> [Work to complete]:
Reproduce every entry that follows word for word, but omit the images.

> [Information provided]:
※ ※ ※

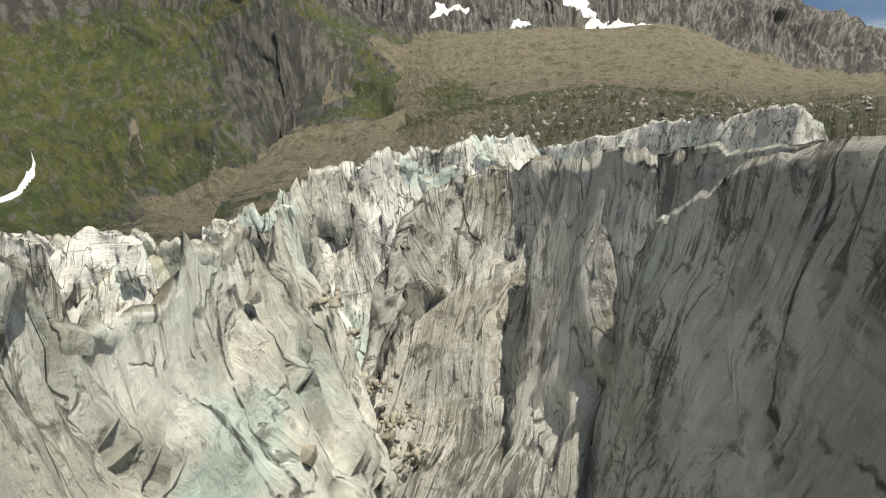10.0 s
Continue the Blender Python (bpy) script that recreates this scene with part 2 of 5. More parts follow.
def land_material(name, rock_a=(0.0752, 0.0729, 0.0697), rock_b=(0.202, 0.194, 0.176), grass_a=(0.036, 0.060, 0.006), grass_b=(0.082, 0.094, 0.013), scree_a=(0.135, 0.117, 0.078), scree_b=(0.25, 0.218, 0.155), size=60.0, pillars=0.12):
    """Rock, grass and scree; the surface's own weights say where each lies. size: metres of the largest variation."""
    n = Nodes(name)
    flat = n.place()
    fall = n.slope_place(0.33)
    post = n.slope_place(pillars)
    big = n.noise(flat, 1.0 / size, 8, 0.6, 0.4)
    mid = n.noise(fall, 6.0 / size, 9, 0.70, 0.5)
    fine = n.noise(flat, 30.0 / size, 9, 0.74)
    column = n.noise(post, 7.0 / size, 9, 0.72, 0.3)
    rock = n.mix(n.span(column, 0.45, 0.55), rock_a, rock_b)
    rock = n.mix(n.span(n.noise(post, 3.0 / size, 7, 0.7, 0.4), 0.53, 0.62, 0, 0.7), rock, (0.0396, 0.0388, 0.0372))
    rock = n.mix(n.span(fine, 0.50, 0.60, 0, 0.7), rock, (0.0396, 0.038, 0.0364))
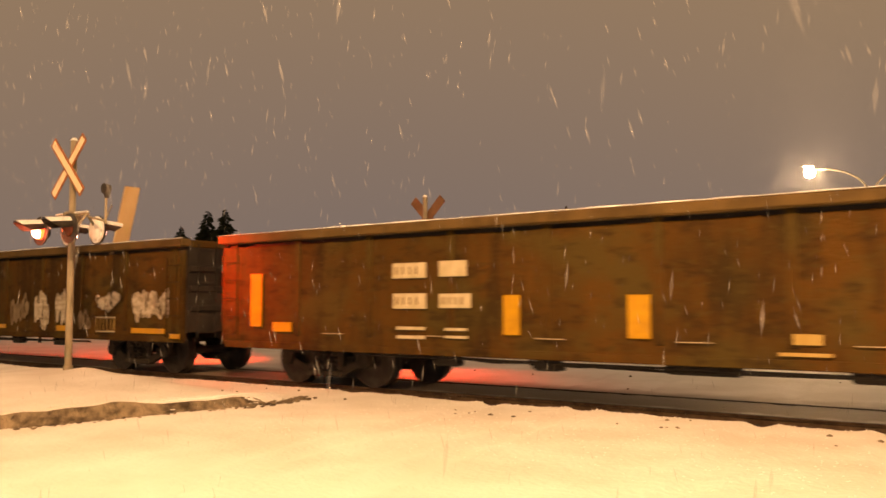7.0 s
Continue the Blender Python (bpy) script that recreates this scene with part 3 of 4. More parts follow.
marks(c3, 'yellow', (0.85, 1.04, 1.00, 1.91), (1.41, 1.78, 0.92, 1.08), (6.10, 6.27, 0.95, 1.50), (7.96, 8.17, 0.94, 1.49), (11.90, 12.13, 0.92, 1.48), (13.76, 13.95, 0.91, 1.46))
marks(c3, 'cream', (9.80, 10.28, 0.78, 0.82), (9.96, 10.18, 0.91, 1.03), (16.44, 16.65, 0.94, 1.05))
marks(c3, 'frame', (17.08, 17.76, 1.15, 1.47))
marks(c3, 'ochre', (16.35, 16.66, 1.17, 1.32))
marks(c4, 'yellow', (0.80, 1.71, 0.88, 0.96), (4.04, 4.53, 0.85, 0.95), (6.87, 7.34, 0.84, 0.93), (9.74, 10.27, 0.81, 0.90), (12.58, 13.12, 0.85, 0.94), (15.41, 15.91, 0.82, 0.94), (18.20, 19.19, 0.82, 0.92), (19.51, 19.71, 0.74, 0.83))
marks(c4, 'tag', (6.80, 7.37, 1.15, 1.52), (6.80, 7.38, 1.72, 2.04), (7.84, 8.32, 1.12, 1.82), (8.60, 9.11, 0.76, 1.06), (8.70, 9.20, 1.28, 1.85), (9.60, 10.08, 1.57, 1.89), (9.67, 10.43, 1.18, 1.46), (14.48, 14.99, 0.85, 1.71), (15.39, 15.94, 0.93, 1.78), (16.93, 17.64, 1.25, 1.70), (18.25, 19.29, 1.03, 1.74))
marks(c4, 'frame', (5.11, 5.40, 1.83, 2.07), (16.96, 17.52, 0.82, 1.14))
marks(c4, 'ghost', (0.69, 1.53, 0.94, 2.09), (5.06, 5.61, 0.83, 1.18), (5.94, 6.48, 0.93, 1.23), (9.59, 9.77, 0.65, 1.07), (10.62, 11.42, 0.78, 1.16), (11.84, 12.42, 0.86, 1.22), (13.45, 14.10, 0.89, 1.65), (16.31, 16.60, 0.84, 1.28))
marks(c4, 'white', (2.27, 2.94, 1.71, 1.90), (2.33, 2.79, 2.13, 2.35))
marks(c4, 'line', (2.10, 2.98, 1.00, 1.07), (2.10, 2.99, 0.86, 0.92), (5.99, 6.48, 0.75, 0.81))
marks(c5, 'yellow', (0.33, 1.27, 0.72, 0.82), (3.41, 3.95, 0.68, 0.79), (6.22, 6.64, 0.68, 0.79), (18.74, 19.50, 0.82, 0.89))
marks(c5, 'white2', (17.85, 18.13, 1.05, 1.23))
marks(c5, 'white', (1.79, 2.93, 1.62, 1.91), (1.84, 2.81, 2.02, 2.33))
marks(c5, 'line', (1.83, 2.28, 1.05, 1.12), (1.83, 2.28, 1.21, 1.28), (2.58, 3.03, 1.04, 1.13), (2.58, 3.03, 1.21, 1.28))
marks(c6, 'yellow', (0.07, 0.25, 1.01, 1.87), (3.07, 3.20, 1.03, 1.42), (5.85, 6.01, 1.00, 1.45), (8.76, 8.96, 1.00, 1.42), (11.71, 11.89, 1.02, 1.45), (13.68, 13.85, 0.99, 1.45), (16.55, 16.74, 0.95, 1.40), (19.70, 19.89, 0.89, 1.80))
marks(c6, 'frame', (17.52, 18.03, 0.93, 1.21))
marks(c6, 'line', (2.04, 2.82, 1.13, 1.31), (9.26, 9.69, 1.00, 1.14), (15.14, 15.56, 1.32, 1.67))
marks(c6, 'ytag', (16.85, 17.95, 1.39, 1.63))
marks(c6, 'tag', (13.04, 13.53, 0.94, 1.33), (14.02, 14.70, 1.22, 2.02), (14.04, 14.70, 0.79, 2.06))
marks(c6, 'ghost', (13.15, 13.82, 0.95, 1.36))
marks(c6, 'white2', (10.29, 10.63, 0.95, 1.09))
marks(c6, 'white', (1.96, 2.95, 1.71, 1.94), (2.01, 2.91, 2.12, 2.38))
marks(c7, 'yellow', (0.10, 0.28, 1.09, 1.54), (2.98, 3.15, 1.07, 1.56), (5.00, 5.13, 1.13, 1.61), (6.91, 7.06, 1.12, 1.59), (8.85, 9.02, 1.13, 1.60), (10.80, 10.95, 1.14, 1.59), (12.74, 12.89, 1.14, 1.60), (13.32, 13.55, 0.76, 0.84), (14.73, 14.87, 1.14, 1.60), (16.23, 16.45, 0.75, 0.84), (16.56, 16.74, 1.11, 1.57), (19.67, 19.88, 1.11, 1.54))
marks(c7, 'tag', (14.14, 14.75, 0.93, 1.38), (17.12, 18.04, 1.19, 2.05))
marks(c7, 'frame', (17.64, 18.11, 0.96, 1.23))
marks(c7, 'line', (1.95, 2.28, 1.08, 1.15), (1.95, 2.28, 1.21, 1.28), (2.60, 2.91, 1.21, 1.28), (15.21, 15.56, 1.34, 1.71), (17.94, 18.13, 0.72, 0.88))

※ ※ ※

> [Reply to the exercise]:
10.0 s
Continue the Blender Python (bpy) script that recreates this scene with part 2 of 5. More parts follow.
def land_material(name, rock_a=(0.0752, 0.0729, 0.0697), rock_b=(0.202, 0.194, 0.176), grass_a=(0.036, 0.060, 0.006), grass_b=(0.082, 0.094, 0.013), scree_a=(0.135, 0.117, 0.078), scree_b=(0.25, 0.218, 0.155), size=60.0, pillars=0.12):
    """Rock, grass and scree; the surface's own weights say where each lies. size: metres of the largest variation."""
    n = Nodes(name)
    flat = n.place()
    fall = n.slope_place(0.33)
    post = n.slope_place(pillars)
    big = n.noise(flat, 1.0 / size, 8, 0.6, 0.4)
    mid = n.noise(fall, 6.0 / size, 9, 0.70, 0.5)
    fine = n.noise(flat, 30.0 / size, 9, 0.74)
    column = n.noise(post, 7.0 / size, 9, 0.72, 0.3)
    rock = n.mix(n.span(column, 0.45, 0.55), rock_a, rock_b)
    rock = n.mix(n.span(n.noise(post, 3.0 / size, 7, 0.7, 0.4), 0.53, 0.62, 0, 0.7), rock, (0.0396, 0.0388, 0.0372))
    rock = n.mix(n.span(fine, 0.50, 0.60, 0, 0.7), rock, (0.0396, 0.038, 0.0364))
7.0 s
Continue the Blender Python (bpy) script that recreates this scene with part 3 of 4. More parts follow.
marks(c3, 'yellow', (0.85, 1.04, 1.00, 1.91), (1.41, 1.78, 0.92, 1.08), (6.10, 6.27, 0.95, 1.50), (7.96, 8.17, 0.94, 1.49), (11.90, 12.13, 0.92, 1.48), (13.76, 13.95, 0.91, 1.46))
marks(c3, 'cream', (9.80, 10.28, 0.78, 0.82), (9.96, 10.18, 0.91, 1.03), (16.44, 16.65, 0.94, 1.05))
marks(c3, 'frame', (17.08, 17.76, 1.15, 1.47))
marks(c3, 'ochre', (16.35, 16.66, 1.17, 1.32))
marks(c4, 'yellow', (0.80, 1.71, 0.88, 0.96), (4.04, 4.53, 0.85, 0.95), (6.87, 7.34, 0.84, 0.93), (9.74, 10.27, 0.81, 0.90), (12.58, 13.12, 0.85, 0.94), (15.41, 15.91, 0.82, 0.94), (18.20, 19.19, 0.82, 0.92), (19.51, 19.71, 0.74, 0.83))
marks(c4, 'tag', (6.80, 7.37, 1.15, 1.52), (6.80, 7.38, 1.72, 2.04), (7.84, 8.32, 1.12, 1.82), (8.60, 9.11, 0.76, 1.06), (8.70, 9.20, 1.28, 1.85), (9.60, 10.08, 1.57, 1.89), (9.67, 10.43, 1.18, 1.46), (14.48, 14.99, 0.85, 1.71), (15.39, 15.94, 0.93, 1.78), (16.93, 17.64, 1.25, 1.70), (18.25, 19.29, 1.03, 1.74))
marks(c4, 'frame', (5.11, 5.40, 1.83, 2.07), (16.96, 17.52, 0.82, 1.14))
marks(c4, 'ghost', (0.69, 1.53, 0.94, 2.09), (5.06, 5.61, 0.83, 1.18), (5.94, 6.48, 0.93, 1.23), (9.59, 9.77, 0.65, 1.07), (10.62, 11.42, 0.78, 1.16), (11.84, 12.42, 0.86, 1.22), (13.45, 14.10, 0.89, 1.65), (16.31, 16.60, 0.84, 1.28))
marks(c4, 'white', (2.27, 2.94, 1.71, 1.90), (2.33, 2.79, 2.13, 2.35))
marks(c4, 'line', (2.10, 2.98, 1.00, 1.07), (2.10, 2.99, 0.86, 0.92), (5.99, 6.48, 0.75, 0.81))
marks(c5, 'yellow', (0.33, 1.27, 0.72, 0.82), (3.41, 3.95, 0.68, 0.79), (6.22, 6.64, 0.68, 0.79), (18.74, 19.50, 0.82, 0.89))
marks(c5, 'white2', (17.85, 18.13, 1.05, 1.23))
marks(c5, 'white', (1.79, 2.93, 1.62, 1.91), (1.84, 2.81, 2.02, 2.33))
marks(c5, 'line', (1.83, 2.28, 1.05, 1.12), (1.83, 2.28, 1.21, 1.28), (2.58, 3.03, 1.04, 1.13), (2.58, 3.03, 1.21, 1.28))
marks(c6, 'yellow', (0.07, 0.25, 1.01, 1.87), (3.07, 3.20, 1.03, 1.42), (5.85, 6.01, 1.00, 1.45), (8.76, 8.96, 1.00, 1.42), (11.71, 11.89, 1.02, 1.45), (13.68, 13.85, 0.99, 1.45), (16.55, 16.74, 0.95, 1.40), (19.70, 19.89, 0.89, 1.80))
marks(c6, 'frame', (17.52, 18.03, 0.93, 1.21))
marks(c6, 'line', (2.04, 2.82, 1.13, 1.31), (9.26, 9.69, 1.00, 1.14), (15.14, 15.56, 1.32, 1.67))
marks(c6, 'ytag', (16.85, 17.95, 1.39, 1.63))
marks(c6, 'tag', (13.04, 13.53, 0.94, 1.33), (14.02, 14.70, 1.22, 2.02), (14.04, 14.70, 0.79, 2.06))
marks(c6, 'ghost', (13.15, 13.82, 0.95, 1.36))
marks(c6, 'white2', (10.29, 10.63, 0.95, 1.09))
marks(c6, 'white', (1.96, 2.95, 1.71, 1.94), (2.01, 2.91, 2.12, 2.38))
marks(c7, 'yellow', (0.10, 0.28, 1.09, 1.54), (2.98, 3.15, 1.07, 1.56), (5.00, 5.13, 1.13, 1.61), (6.91, 7.06, 1.12, 1.59), (8.85, 9.02, 1.13, 1.60), (10.80, 10.95, 1.14, 1.59), (12.74, 12.89, 1.14, 1.60), (13.32, 13.55, 0.76, 0.84), (14.73, 14.87, 1.14, 1.60), (16.23, 16.45, 0.75, 0.84), (16.56, 16.74, 1.11, 1.57), (19.67, 19.88, 1.11, 1.54))
marks(c7, 'tag', (14.14, 14.75, 0.93, 1.38), (17.12, 18.04, 1.19, 2.05))
marks(c7, 'frame', (17.64, 18.11, 0.96, 1.23))
marks(c7, 'line', (1.95, 2.28, 1.08, 1.15), (1.95, 2.28, 1.21, 1.28), (2.60, 2.91, 1.21, 1.28), (15.21, 15.56, 1.34, 1.71), (17.94, 18.13, 0.72, 0.88))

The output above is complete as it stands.